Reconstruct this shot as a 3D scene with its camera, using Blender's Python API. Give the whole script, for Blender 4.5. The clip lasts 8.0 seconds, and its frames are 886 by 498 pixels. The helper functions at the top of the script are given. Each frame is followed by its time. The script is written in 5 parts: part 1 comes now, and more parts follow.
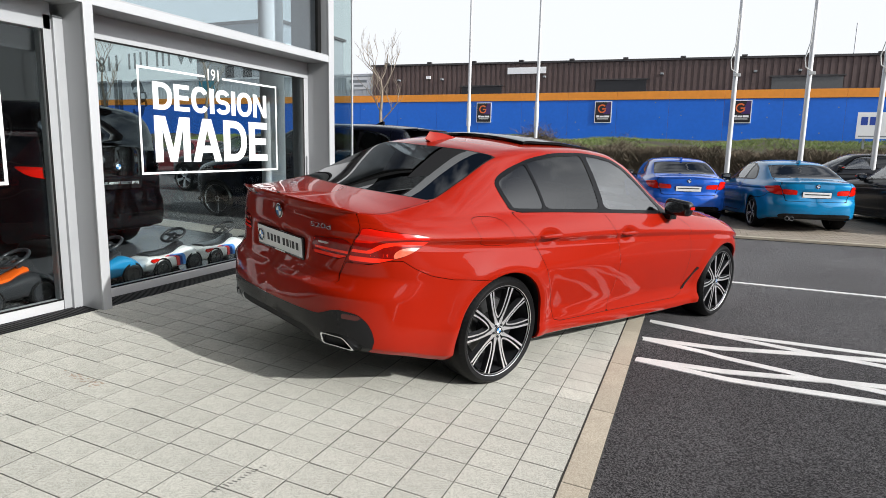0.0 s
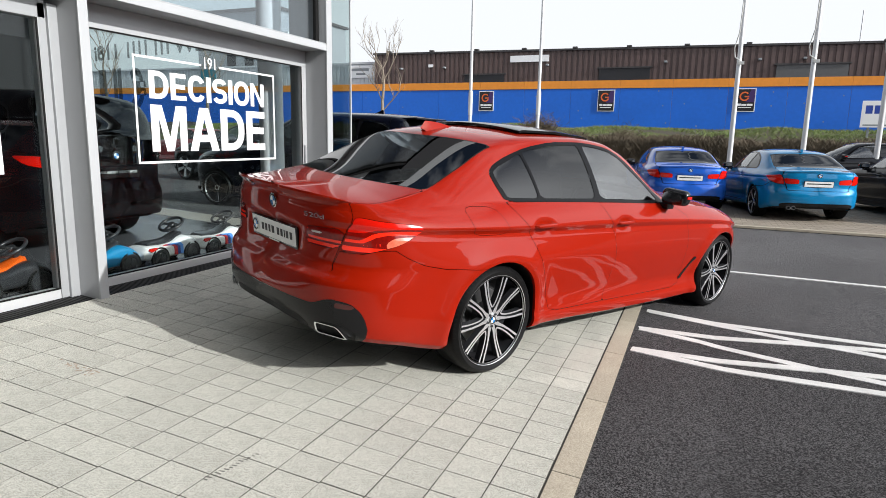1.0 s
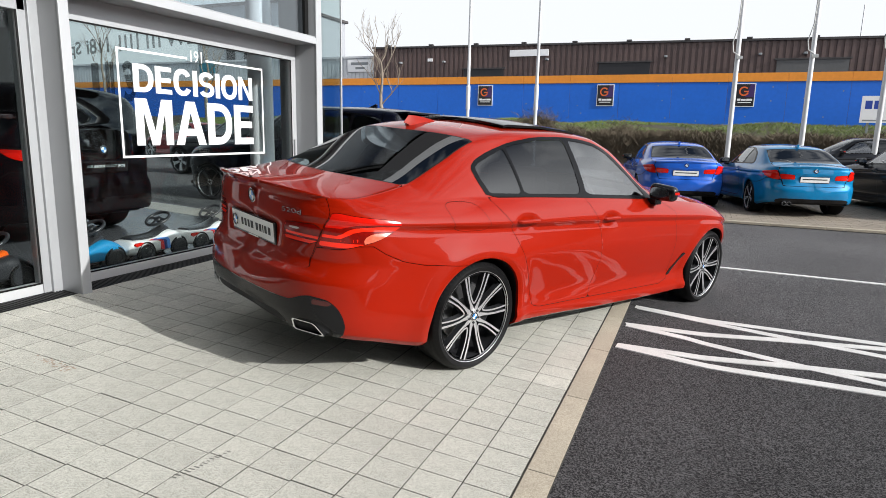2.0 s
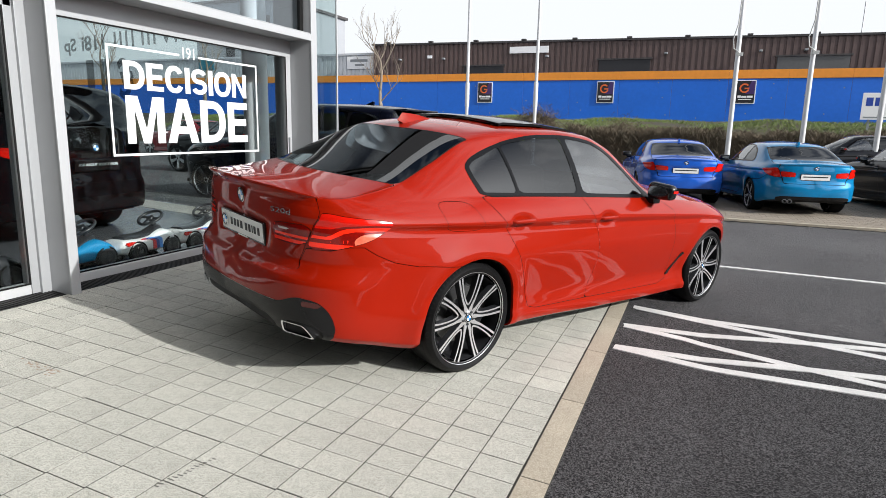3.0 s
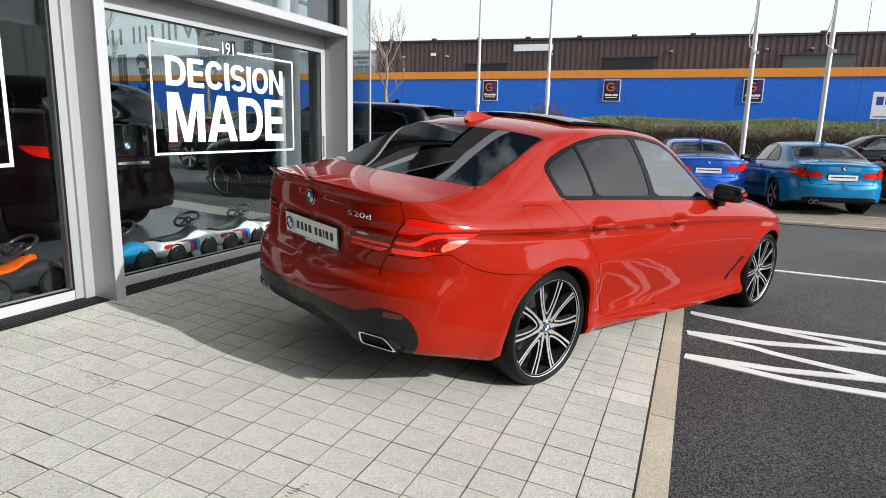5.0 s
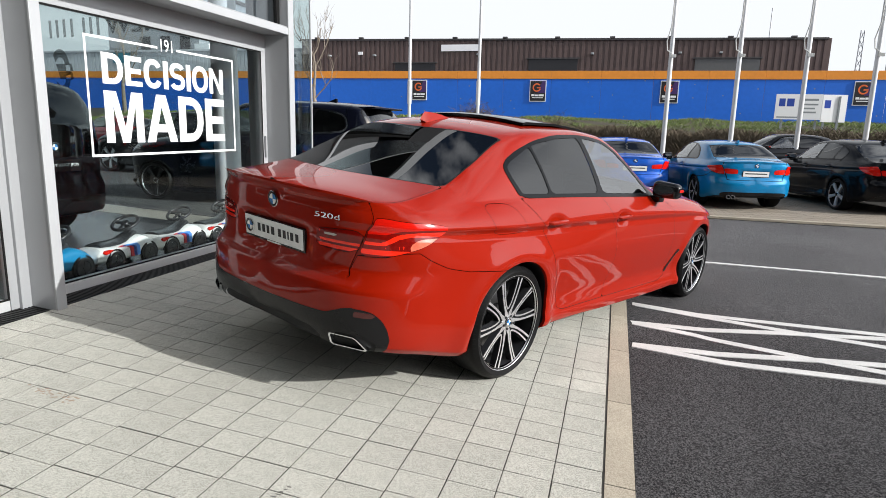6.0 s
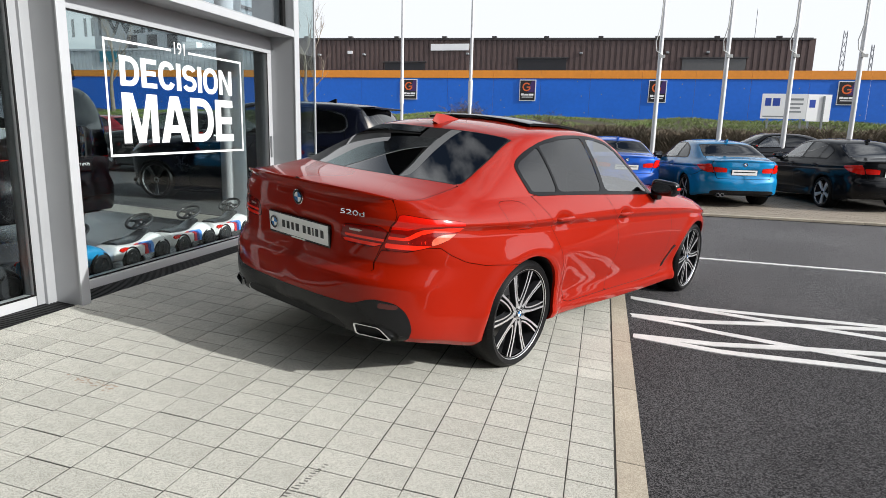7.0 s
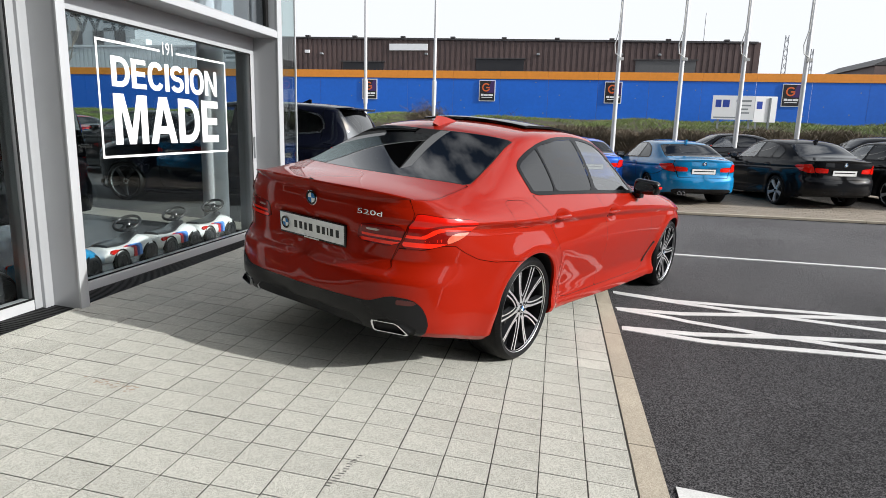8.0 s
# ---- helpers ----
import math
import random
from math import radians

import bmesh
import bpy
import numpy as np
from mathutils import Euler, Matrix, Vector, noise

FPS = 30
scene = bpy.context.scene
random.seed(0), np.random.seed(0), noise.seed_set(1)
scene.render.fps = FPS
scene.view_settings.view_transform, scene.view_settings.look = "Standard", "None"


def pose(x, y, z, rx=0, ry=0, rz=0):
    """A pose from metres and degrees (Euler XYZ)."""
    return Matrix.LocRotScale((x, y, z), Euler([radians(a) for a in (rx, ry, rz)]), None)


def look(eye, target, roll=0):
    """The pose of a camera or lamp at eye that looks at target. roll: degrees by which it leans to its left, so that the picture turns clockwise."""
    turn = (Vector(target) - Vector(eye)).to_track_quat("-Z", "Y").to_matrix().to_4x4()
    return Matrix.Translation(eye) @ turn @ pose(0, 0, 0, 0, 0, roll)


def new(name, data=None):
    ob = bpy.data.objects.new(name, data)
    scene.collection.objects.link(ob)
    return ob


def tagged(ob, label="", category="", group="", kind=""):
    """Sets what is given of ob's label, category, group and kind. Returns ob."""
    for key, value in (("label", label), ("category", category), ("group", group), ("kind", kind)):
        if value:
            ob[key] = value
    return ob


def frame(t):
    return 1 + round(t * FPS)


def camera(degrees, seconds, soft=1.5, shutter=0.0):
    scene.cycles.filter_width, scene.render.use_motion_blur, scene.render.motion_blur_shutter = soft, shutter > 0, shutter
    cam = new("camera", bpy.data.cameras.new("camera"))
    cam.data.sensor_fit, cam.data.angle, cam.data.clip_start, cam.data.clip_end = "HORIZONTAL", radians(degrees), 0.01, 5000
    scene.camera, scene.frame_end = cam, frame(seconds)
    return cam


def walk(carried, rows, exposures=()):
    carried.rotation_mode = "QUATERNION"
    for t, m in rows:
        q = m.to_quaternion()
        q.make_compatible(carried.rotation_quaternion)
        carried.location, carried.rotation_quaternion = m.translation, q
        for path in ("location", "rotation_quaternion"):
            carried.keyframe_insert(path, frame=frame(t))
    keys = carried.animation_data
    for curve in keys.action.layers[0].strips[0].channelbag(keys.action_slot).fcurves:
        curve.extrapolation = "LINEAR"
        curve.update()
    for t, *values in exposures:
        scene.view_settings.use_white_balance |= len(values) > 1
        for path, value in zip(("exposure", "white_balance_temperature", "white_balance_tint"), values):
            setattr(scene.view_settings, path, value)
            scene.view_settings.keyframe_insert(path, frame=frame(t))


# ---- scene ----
cam = camera(71.3, 8.0, soft=0.6)
# seconds, the eye, the point looked at, the roll in degrees
PATH = [
    (0, (1.8695, -3.7930, 1.3478), (1.1097, -1.9710, 1.0285), 1.19),
    (0.5, (1.8815, -3.7860, 1.3518), (1.1166, -1.9700, 1.0134), 1.19),
    (1, (1.9155, -3.7730, 1.3524), (1.1504, -1.9600, 0.9981), 1.19),
    (1.5, (1.9885, -3.7330, 1.3525), (1.2243, -1.9210, 0.9882), 1.29),
    (3, (2.0126, -3.6150, 1.3613), (1.2482, -1.8060, 0.9809), 1.29),
    (3.5, (1.8926, -3.5370, 1.3616), (1.1282, -1.7290, 0.9793), 1.29),
    (4, (1.7466, -3.4700, 1.3682), (0.9793, -1.6640, 0.9829), 1.39),
    (4.2, (1.7216, -3.4690, 1.3686), (0.9562, -1.6620, 0.9823), 1.39),
    (5.3, (1.4604, -3.6690, 1.3555), (0.7131, -1.8550, 0.9690), 1.58),
    (5.5, (1.4245, -3.6930, 1.3589), (0.8422, -1.8180, 0.9765), 1.56),
    (6, (1.3795, -3.7200, 1.3605), (0.8352, -1.8340, 0.9776), 1.47),
    (6.5, (1.3376, -3.7870, 1.3679), (0.8152, -1.8950, 0.9829), 1.56),
    (7, (1.2836, -3.9380, 1.3705), (0.7753, -2.0430, 0.9853), 1.46),
    (7.5, (1.1447, -4.0690, 1.3791), (0.6463, -2.1710, 0.9947), 1.46),
    (8, (1.0237, -4.1270, 1.3774), (0.6493, -2.2000, 0.9947), 1.55),
]
walk(cam, [(t, look(eye, goal, roll)) for t, eye, goal, roll in PATH])

# ---- light ----
SLOPE = 3.85                                  # the forecourt falls away from the showroom
GROUND = pose(0, 0, 0, 0, SLOPE, 0)
sun_way = Vector((-1.869, 0.236, -0.877)).normalized()
sun = new("sun", bpy.data.lights.new("sun", "SUN"))
sun.data.energy, sun.data.angle, sun.data.color = 5.3, radians(0.6), (1.0, 0.99, 0.972)
sun.matrix_world = Matrix.Translation((20, -3, 20)) @ sun_way.to_track_quat("-Z", "Y").to_matrix().to_4x4()
scene.view_settings.exposure = 0.04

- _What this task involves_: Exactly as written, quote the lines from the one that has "curve.update()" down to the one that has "scene.view_settings.keyframe_insert(path, frame=frame(t))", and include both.

- _Result_:
        curve.update()
    for t, *values in exposures:
        scene.view_settings.use_white_balance |= len(values) > 1
        for path, value in zip(("exposure", "white_balance_temperature", "white_balance_tint"), values):
            setattr(scene.view_settings, path, value)
            scene.view_settings.keyframe_insert(path, frame=frame(t))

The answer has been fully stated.